1
votes

I am running a python script which unloads a table called newdataset.newtable2 from Bigquery to the google storage bucket of my app.

Here is my code:

scope = ["https://www.googleapis.com/auth/bigquery"]
project_id='txxxxxxx9'
dataset_id = 'newdataset'
table_id = 'newtable2'

with open('/home/xxxxxxx/Dropbox/access_keys/google_storage/xxxxxxxx.json') as auth_file:
    key = json.load(auth_file)

client_email = key['client_email']
pv_key = key['private_key']
credentials = SignedJwtAssertionCredentials(client_email, pv_key, scope=scope)

bigquery_service = build('bigquery', 'v2', credentials=credentials)

job_data = {
    'jobReference': {
            'projectId': project_id,
            'jobId': str(uuid.uuid4())
        },
    'configuration': {
        'extract': {
            'sourceTable': {
                'projectId': project_id,
                'datasetId': dataset_id,
                'tableId': table_id,
                },
            'destinationUris': ['gs://xxxxxxx/test.csv'],
            'destinationFormat': 'CSV'
            }
        }
    }

query_job =  bigquery_service.jobs().insert(projectId=project_id, body=job_data).execute()

I am astonished by the slowness of the request.
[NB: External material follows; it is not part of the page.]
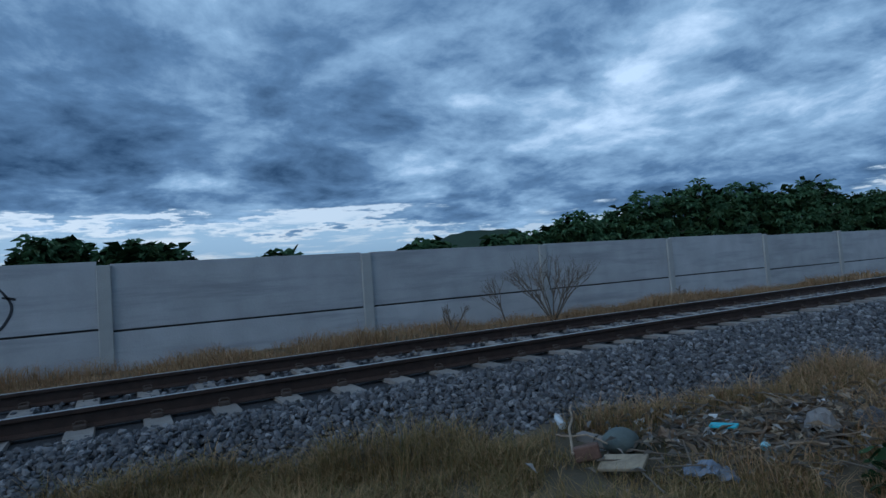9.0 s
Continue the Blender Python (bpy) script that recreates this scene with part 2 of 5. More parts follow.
M_stone = island_material("crushed_stone", [(0.036, 0.038, 0.044), (0.10, 0.10, 0.108), (0.058, 0.058, 0.062), (0.22, 0.216, 0.22), (0.05, 0.048, 0.046), (0.135, 0.133, 0.14), (0.028, 0.029, 0.032)], 0.8)
M_sleeper = material("sleeper_concrete", (0.20, 0.178, 0.16), 0.85, var=0.25, scale=8, bump=0.3, fine=70, stain=(0.16, 0.13, 0.10), stain_scale=5, rnd=0.2)
M_rail = material("rusty_rail", (0.042, 0.024, 0.018), 0.75, metal=0.2, var=0.4, scale=9, bump=0.3, fine=80)
M_railtop = material("polished_rail_head", (0.50, 0.48, 0.46), 0.38, metal=0.85, var=0.12, scale=5, bump=0.03)
M_clip = material("rail_clip_steel", (0.07, 0.05, 0.04), 0.7, metal=0.4, bump=0)
M_wall = material("precast_panel", (0.37, 0.37, 0.375), 0.9, var=0.16, scale=1.6, bump=0.25, fine=30, stain=(0.27, 0.275, 0.285), stain_scale=0.7, rnd=0.07, stretch=(1, 0.45, 5))
M_column = material("precast_column", (0.34, 0.335, 0.32), 0.9, var=0.12, scale=3, bump=0.25, fine=40)
M_paint_black = material("spray_paint", (0.03, 0.03, 0.035), 0.7, bump=0)
M_dark = material("dark_gap", (0.02, 0.02, 0.02), 0.95, bump=0)
M_galv = material("galvanised_steel", (0.20, 0.235, 0.255), 0.45, metal=0.75, var=0.2, scale=14, bump=0.05, fine=60, stain=(0.22, 0.24, 0.25), stain_scale=4)
M_gatewhite = material("weathered_white_paint", (0.60, 0.58, 0.55), 0.5, var=0.10, scale=5, bump=0.06, fine=50, stain=(0.48, 0.45, 0.42), stain_scale=3)
M_armwhite = material("white_reflective_sheet", (0.70, 0.70, 0.68), 0.35, var=0.06, scale=8, bump=0.04, fine=90)
M_armred = material("red_reflective_sheet", (0.42, 0.018, 0.02), 0.35, var=0.12, scale=8, bump=0.04, fine=90)
M_plategrey = material("dull_alloy_plate", (0.34, 0.32, 0.31), 0.5, metal=0.3, var=0.12, scale=6, bump=0.08, fine=70, stain=(0.28, 0.25, 0.23), stain_scale=4)
M_weight = material("dark_steel_weight", (0.11, 0.12, 0.125), 0.6, metal=0.4, var=0.25, scale=7, bump=0.1, fine=60)
M_black = material("black_casting", (0.02, 0.02, 0.022), 0.6, bump=0.1)
M_brass = material("brass_bolt", (0.36, 0.26, 0.16), 0.5, metal=0.6, bump=0)
M_signred = material("sign_red", (0.30, 0.012, 0.014), 0.5, var=0.1, bump=0.02)
M_signwhite = material("sign_white", (0.62, 0.62, 0.60), 0.5, var=0.06, bump=0)
M_pole_conc = material("concrete_pole", (0.34, 0.32, 0.30), 0.85, var=0.12, scale=3, bump=0.15, fine=40)
M_pole_wood = material("creosote_pole", (0.045, 0.035, 0.03), 0.9, var=0.3, scale=6, bump=0.3)
M_wire = material("cable_black", (0.015, 0.015, 0.018), 0.6, bump=0)
M_bark = material("bark", (0.11, 0.085, 0.065), 0.9, var=0.35, scale=9, bump=0.5, fine=30)
M_stem = material("green_stem", (0.09, 0.12, 0.05), 0.7, var=0.2, bump=0)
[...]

My table is 300Mb and the request lasts for 5 mins. Note that this request does not appear in the job part of my BigQuery UI, but after 5 mins, the .csv can be found in my bucket and looks good.

In Redshift and S3, such a request would last 5 sec no more. My question: Am I doing the right thing? Or am I missing something?

If my code is good, can someone tell me why this basic task takes so much time?

Note : I am using a free account for now (not upgraded)

1
How many times did you run and 5 minute is the average or it was just once? - Pentium10
I tried several time, changing the name of the output file on gs. And 5 mins is the average time. Even when I do it from the console, the time is 5 mins. It is never under 5 mins in fact. Note that my bucket can be in europe-west, I am not sure how to know where it is. - sweeeeeet
I think you should submit a performance issue ticket code.google.com/p/google-bigquery please mention your project and provide details so the engineers can identify your problem job. - Pentium10

1 Answers

1
votes

The way you've formulated your request, it is writing a single 300 MB CSV file in a single worker. This is going to be fairly slow. (5 minutes is still longer than I'd expect, but within a reasonable realm)

If you use a glob pattern (e.g. gs://xxxxxxx/test*.csv) in your destination URI, it should be much faster since it can be done in parallel.